As Spain faces pressure on all sides to open its doors, refugee advocates warn that the nation also needs to step up its support for the refugees who have already arrived. Pere Serra, secretary of Asil.cat, a network of several refugee organizations in Spain’s Catalonia region (which includes Barcelona), said Spain had provided inadequate funds to the nonprofits working with the population.
“From 2012 to 2015, we went from having 2,500 refugees to 16,000,” Serra told me, referring to individuals who showed up at the border asking for asylum (not those who Spain resettles from camps outside the country). “In Barcelona, there weren’t enough beds. At one point, we had 28 beds for 800 or 900 people.”
When I visited a refugee shelter in Barcelona, residents offered mixed reviews of their experiences in Spain. One couple from Venezuela, who had booked a flight to Barcelona when violence broke out at home, told me they came to Spain because of the language but were frustrated at the lack of opportunities and slow asylum process.
“A lawyer told us we’d have to wait three or four years for the court to decide our asylum case,” said the woman, who asked to remain anonymous to protect her identity. Other asylum seekers from Ukraine and Iraq said they were not sure if they wanted to stay in Spain.
Serra also claimed that Barcelona was not as prepared as it claimed, but may be using the refugee discussion as a way to push the independence of Catalonia.

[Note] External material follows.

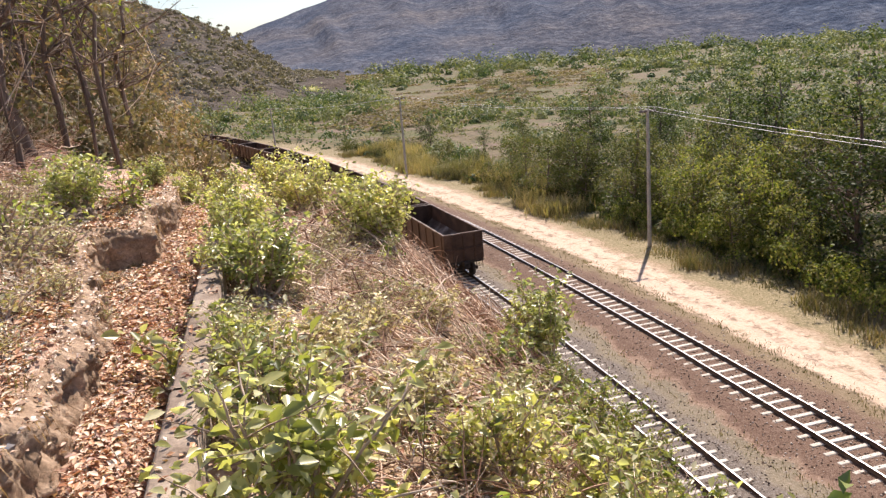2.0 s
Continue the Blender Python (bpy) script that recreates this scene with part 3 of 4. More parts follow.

Catalonia, which has long fought to be its own nation, will vote on an independence referendum next September, after growing separatist sentiment in the region.
Both Calbo and Pastor, however, said that the issue was not about Catalonia’s statehood, but rather addressing human rights concerns by citizens both in Catalonia and around Spain.
“This is absolutely a rights-based policy,” Calbo told me. “We have always said it’s a question of a city policy, not a party policy, which is why all actions in the plan are agreed by all of the parties. And I’m constantly talking with other cities.”
Pastor said the push “does not have to do with the theme of independence.” Instead, he said, “the people of Spain are for a politics of welcoming refugees.”